We brought the sisters to our little house for a home-cooked lunch and by the looks on their faces it was clear that this was the first time in a long time that they had eaten such a variety of food. After lunch we surprised the girls with a beautiful dessert, covered with candles- especially for Natasha to blow out. She turned red in embarrassment as we sang to her and presented her with a cuddly teddy bear as a gift, but I could tell she was enjoying it at the same time!

What struck me as I watched Natasha sitting there with our whole team singing to her, was that these kids are so rarely singled out, so rarely given the opportunity to feel special, to feel noticed.

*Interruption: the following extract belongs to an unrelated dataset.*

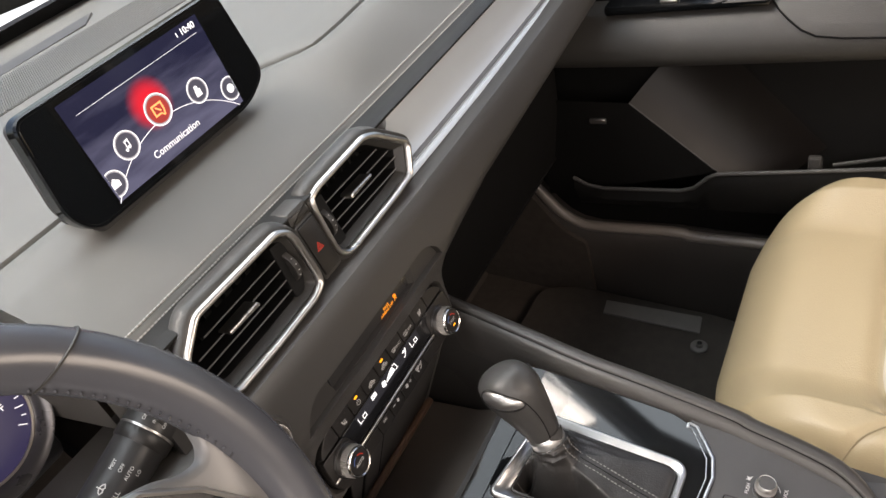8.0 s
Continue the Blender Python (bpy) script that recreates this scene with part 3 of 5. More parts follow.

Instead they are just one of many.



Natasha's birthday isn’t June 26th- it is just a ‘summer birthday’ that gets a ‘congratulations’ at the end of summer with all the rest.

That night as I bade Natasha goodbye and asked her about her birthday, she said it was a day she’d never forget.

I know that the day wasn’t life changing for Natasha. We didn’t pluck her out of the orphanage and give her a fresh start at life. No, at the end of the celebration she still had to walk the all too familiar path back to the orphanage. That is the hard part.

But from the simple act of celebrating her birthday, of corporately praying with her and for her, my prayer is that Natasha will remember that God is a God who sees. The God that sees HER. The people around her may not know it is her birthday—but God knows and he is celebrating her life!

At the end of the week Natasha asked me for a Bible and it was my honor to be able to present her with one—she is a sweet girl with a deeply painful past and it brings my heart joy to see that she is turning to Jesus for healing and she has a desire to learn more about Him.

Jesus bless you sweet Natasha, and may your 16th birthday be one that will bring sweet memories in the years to come. YOU are not forgotten.